The electric field distributions in Figure 8 and Figure 9 show that the four TE₁₁-waves input to four input ports are largely coupled from sub-waveguides to the main waveguide. The power measured at the output port also shows that most of the power is combined and output in the main waveguide. It is observed that the variation of normalization power of sub-waveguides and main waveguide in Figure 10a,b is roughly consistent with the variation of theoretical power in Figure 5d. It is proved that the model is a feasible method.

4. Discussion

Several combiners with large size or low power in microwave and low frequency millimeter-wave are introduced in the Introduction section. Compared with these power combiners, the four-way power combiner in 94 GHz could increase output power by four times and has a structure with a small size, which is conducive to system miniaturization. The carried power capacity can reach MW level using circular waveguides based on spatial power-combining technology. A long and narrow coupling slot is employed, which facilitates the power coupled from sub-waveguides to the main waveguide. In addition, the sub-waveguides are located in the upper, lower, left, and right directions of the main-waveguide. The TE₁₁-waves of different polarization directions are input. The structure has good isolation between sub-waveguides to achieve high power-combining efficiency. Nevertheless, the size of the coupling slot is small, which needs to be more precise in the production. A slight variation of the size of the coupling slot might lead to a large variation of power-combining efficiency. When the processing procedure is imperfect or waveguides are inhomogeneous, the polarization direction of the TE₁₁-mode could be rotated.

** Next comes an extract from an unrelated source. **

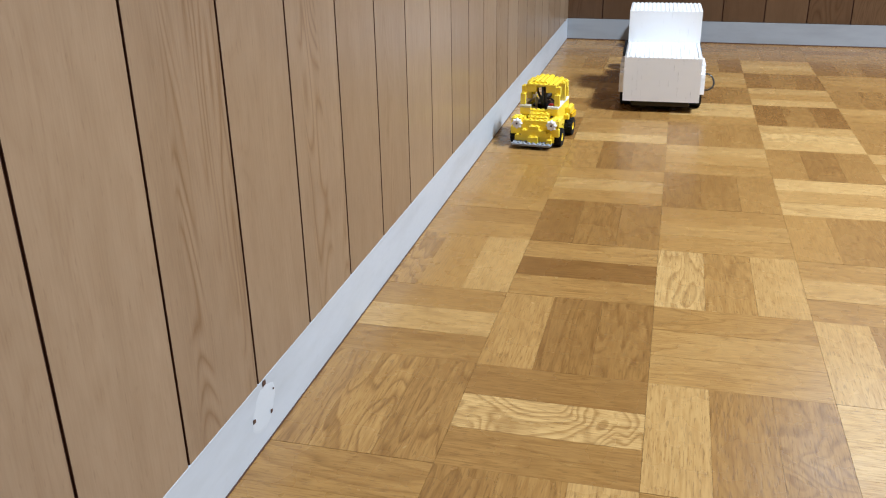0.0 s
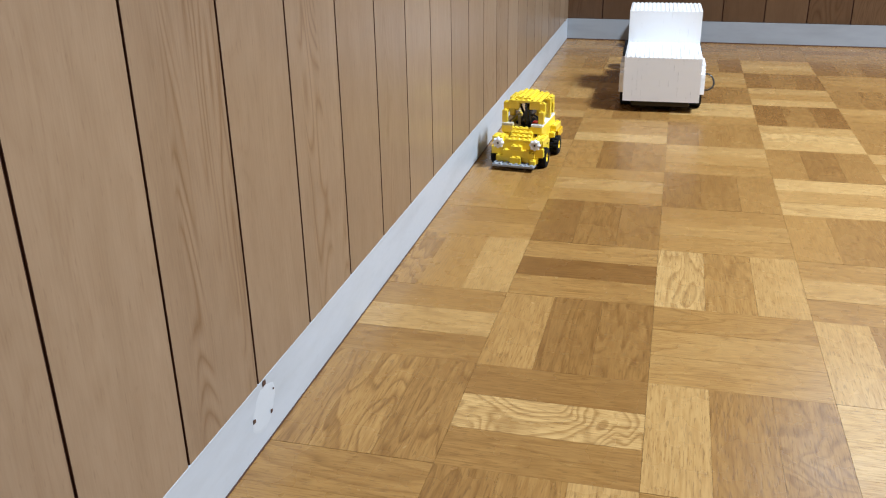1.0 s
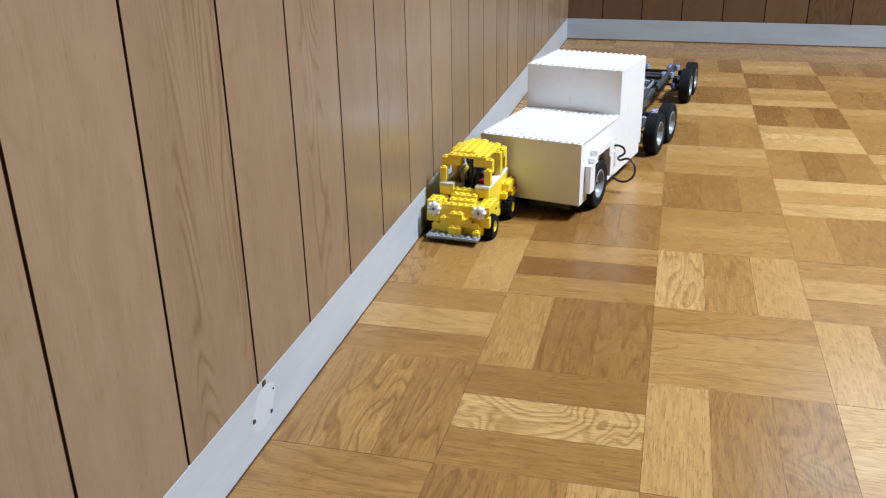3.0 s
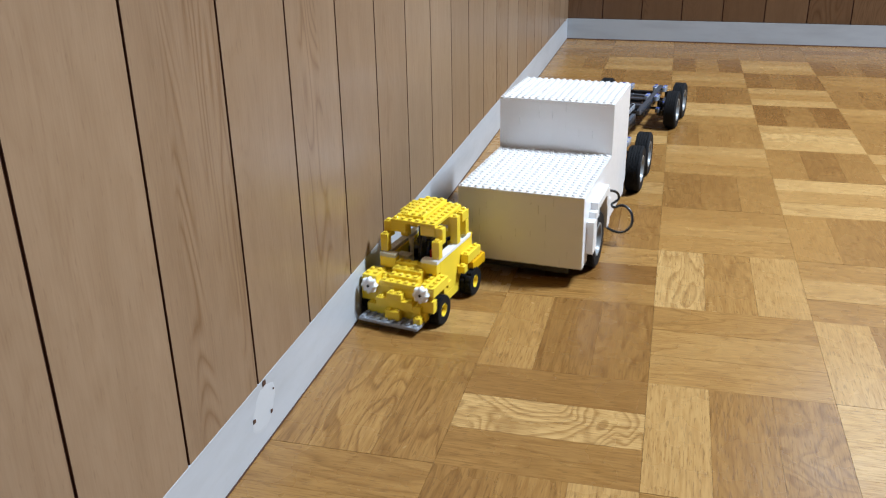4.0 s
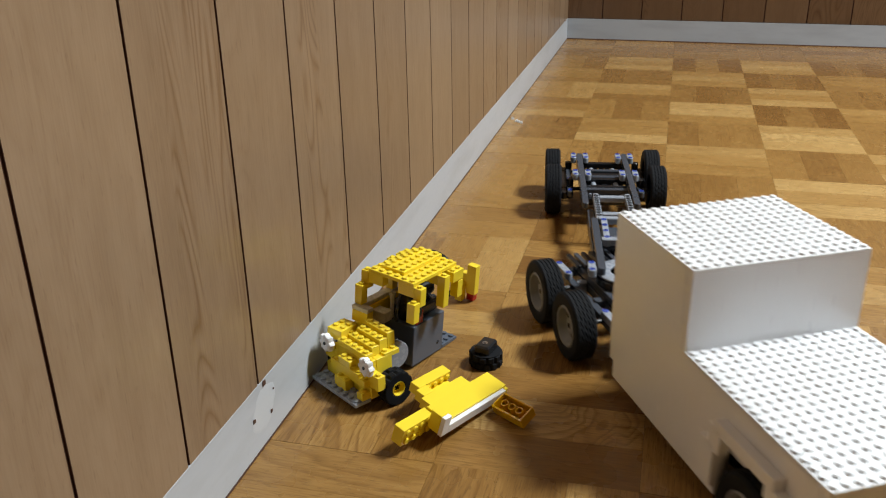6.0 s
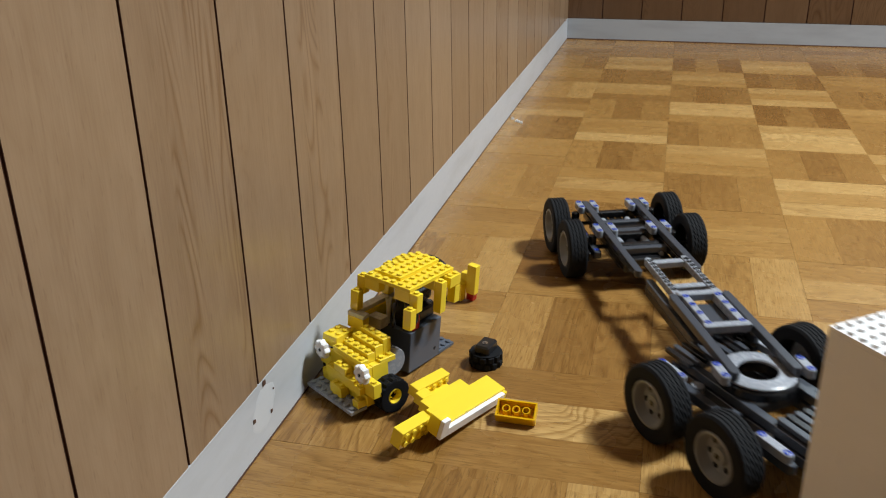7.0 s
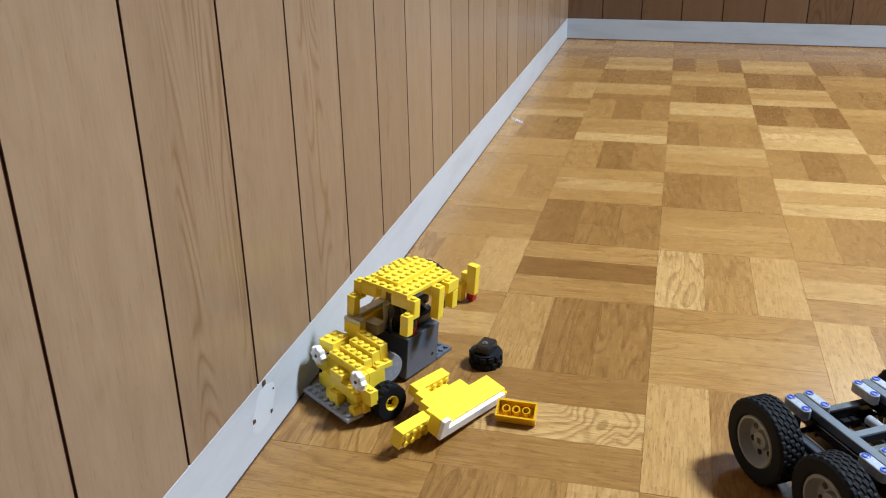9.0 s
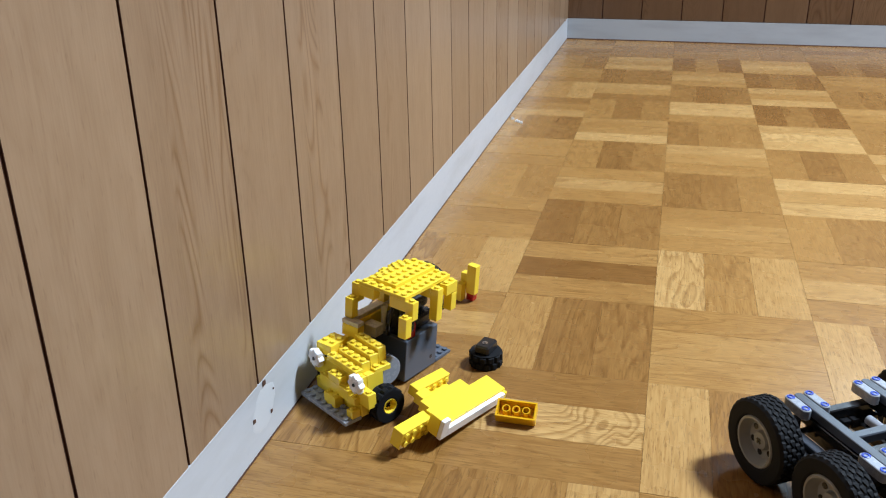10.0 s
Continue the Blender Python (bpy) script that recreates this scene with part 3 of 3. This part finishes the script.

In engineering application, the 94 GHz signal source can be connected to the W₁₀ rectangular waveguide port through the coaxial. Because the design of the four-way power combiner is a circular waveguide port, a rectangular-to-circular converter is required. The 94 GHz signal source generally transmits millimeter-wave signal with TE₁₀ or TM₁₀ mode. It can be connected to the input ports of the four-way power combiner of the manuscript through over-mode bent waveguide, which can realize the mode conversion to generate the TE₁₁ mode. The mode converter can be used to ensure the propagation of a single mode.

5. Conclusions

This paper presents a four-way power combiner in 94 GHz high frequency millimeter-wave. The power combiner is designed with a symmetrical structure by circular waveguides and coupling slots. We employ the coupled mode theory and the coupling coefficient difference of the two vertical and horizontal polarization directions TE₁₁-mode. Four-way TE₁₁-waves with Gaussian beams are coupled to the main waveguide by the corresponding coupling slot structure. Then, the four millimeter-waves are combined in the main channel and output with a common port, the power-combining efficiency can be over 97%, and output power is increased by nearly four times. Furthermore, the combined output beams remain Gaussian beams. The four-way power combiner is a solution to the power limitation of a single millimeter-wave source, which can realize 3.8693 MW high-power combination and output in the high-frequency millimeter-wave.